Anyway, it was good advice, especially because it was quite the opposite of what other people in my life were telling me at the time. Of course, their advice is good, too. The answer, as always, was in the middle of the two extremes. All the great works of art in history have been influenced by money in one way or the other, from the Sistene Chapel to Great Expectations. There is no shame in throwing a bit with a dog into your script if it will make the Queen laugh and get food in your belly. So should you write what you want? Absolutely. Should you take your intended audience into account? Yeah, unless you’re planning to just stow that manuscript on a shelf somewhere to gather dust. It’s balancing the two that’s tricky.
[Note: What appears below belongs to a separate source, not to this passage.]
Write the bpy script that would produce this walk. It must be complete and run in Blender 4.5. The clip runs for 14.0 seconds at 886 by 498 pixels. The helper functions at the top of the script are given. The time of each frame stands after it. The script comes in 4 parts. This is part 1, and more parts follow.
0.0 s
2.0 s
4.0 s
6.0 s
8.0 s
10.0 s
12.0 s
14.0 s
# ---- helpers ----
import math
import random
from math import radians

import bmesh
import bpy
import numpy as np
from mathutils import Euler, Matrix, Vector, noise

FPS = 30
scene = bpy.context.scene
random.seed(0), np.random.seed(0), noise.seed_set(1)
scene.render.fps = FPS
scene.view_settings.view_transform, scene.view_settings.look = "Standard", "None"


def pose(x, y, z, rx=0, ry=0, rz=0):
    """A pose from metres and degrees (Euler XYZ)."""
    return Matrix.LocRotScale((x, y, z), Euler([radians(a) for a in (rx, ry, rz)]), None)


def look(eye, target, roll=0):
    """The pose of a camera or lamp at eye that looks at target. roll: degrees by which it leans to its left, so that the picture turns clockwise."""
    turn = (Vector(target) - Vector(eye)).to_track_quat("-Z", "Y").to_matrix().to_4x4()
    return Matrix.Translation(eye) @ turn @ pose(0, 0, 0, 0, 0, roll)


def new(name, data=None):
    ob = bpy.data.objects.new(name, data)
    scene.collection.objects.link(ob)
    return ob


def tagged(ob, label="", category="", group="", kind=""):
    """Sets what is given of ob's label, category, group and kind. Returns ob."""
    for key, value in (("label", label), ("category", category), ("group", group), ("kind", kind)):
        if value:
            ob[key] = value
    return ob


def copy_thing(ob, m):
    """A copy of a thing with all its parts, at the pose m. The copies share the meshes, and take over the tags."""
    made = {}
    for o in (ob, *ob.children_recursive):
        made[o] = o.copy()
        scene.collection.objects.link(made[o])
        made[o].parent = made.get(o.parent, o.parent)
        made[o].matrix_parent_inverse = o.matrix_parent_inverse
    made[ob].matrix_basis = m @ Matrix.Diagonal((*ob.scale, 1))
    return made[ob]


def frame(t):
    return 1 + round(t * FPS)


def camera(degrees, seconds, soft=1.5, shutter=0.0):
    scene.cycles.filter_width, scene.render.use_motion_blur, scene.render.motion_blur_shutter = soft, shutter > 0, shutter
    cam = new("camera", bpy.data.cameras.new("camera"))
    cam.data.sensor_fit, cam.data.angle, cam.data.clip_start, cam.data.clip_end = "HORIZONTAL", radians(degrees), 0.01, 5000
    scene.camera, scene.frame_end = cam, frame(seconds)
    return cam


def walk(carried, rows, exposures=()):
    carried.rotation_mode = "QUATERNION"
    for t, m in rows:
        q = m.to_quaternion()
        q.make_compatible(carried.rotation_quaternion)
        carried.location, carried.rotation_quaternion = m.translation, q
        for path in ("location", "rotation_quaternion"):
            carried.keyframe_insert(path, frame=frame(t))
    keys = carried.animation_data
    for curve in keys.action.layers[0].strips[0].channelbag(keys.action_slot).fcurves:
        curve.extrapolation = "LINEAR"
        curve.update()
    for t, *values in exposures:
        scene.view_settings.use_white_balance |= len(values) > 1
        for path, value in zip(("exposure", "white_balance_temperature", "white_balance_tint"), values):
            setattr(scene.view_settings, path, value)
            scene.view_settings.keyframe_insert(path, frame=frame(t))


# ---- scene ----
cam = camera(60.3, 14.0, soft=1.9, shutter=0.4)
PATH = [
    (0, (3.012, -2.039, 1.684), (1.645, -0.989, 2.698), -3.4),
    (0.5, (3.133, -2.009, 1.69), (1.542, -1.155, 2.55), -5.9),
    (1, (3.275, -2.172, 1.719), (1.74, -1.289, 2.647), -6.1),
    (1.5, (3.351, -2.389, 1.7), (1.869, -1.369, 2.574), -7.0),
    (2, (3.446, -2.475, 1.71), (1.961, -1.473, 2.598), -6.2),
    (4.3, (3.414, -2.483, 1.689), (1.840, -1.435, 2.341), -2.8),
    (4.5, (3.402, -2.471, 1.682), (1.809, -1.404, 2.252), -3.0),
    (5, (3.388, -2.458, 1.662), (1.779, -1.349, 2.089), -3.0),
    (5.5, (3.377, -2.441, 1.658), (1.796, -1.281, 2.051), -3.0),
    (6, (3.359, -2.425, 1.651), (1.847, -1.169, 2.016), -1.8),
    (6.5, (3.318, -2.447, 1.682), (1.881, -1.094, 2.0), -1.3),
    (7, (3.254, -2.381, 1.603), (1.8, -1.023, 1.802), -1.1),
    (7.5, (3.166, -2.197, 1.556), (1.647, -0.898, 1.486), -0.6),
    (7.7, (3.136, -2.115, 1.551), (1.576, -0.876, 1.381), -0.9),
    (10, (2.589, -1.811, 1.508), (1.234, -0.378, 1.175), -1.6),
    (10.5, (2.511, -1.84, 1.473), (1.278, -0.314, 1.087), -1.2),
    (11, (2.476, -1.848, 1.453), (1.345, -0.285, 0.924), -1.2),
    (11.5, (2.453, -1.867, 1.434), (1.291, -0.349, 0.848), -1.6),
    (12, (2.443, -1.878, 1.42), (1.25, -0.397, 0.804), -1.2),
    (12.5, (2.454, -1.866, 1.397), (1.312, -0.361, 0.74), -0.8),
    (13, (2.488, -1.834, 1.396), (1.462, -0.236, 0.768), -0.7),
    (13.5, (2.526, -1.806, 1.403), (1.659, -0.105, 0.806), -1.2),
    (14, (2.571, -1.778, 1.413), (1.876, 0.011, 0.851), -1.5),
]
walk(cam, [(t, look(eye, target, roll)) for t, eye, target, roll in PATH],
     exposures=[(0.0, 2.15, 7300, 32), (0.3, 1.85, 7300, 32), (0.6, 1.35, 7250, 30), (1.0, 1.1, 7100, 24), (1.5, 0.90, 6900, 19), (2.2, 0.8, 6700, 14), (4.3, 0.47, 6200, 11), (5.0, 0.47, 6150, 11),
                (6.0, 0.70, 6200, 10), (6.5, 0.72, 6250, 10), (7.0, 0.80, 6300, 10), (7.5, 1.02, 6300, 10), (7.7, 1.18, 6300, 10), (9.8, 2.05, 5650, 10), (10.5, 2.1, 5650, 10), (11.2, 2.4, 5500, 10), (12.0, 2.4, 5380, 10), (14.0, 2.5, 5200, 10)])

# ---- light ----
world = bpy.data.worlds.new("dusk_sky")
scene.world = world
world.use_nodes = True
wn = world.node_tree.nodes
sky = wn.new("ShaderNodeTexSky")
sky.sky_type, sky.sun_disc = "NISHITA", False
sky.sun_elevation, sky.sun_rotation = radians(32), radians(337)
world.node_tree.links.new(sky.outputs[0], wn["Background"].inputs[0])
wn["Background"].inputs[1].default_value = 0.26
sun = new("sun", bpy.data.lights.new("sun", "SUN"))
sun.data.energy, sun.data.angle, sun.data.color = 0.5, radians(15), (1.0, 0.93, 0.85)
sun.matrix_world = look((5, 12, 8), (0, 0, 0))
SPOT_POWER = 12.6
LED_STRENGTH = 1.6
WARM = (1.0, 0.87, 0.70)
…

Robert Jordan might not have given me the answer, but he gave me the shove that made me stumble upon it myself, and for that I will be eternally grateful. I am now on the road to being a professional author myself, with three major worldwide sales under my belt. If I can be half the writer Jordan was, I will be twice what I aspired to be when I set out.
It is painful to admit that his death has also filled me with a horrible guilt, because while I am truly saddened at the loss of this great man who was loved by and touched the lives of so many, another more selfish part of me is throwing a tantrum in the back of my mind, raging that it will never know how the Wheel of Time ends. Will Rand al’Thor die? Will Moiraine return from the “dead” at the darkest hour, as I have long suspected? Will the Golden Crane of Malkier fly again? Will the ancient land of Manetheren rise back out of the Two Rivers? Is Cyndane Lanfear? And who the fuck is Halima? Shit.
Endless questions that will never be answered; the lives of fantasy characters who are as real to me in many ways as the people I see every day. It is rumored that Jordan told the answers to his wife (who is also his editor) in his last days, and that he agreed that a ghost writer can finish his last book, but it won’t be the same.
Rest in Peace, Robert. If I can touch one person the way you touched me, I will be proud.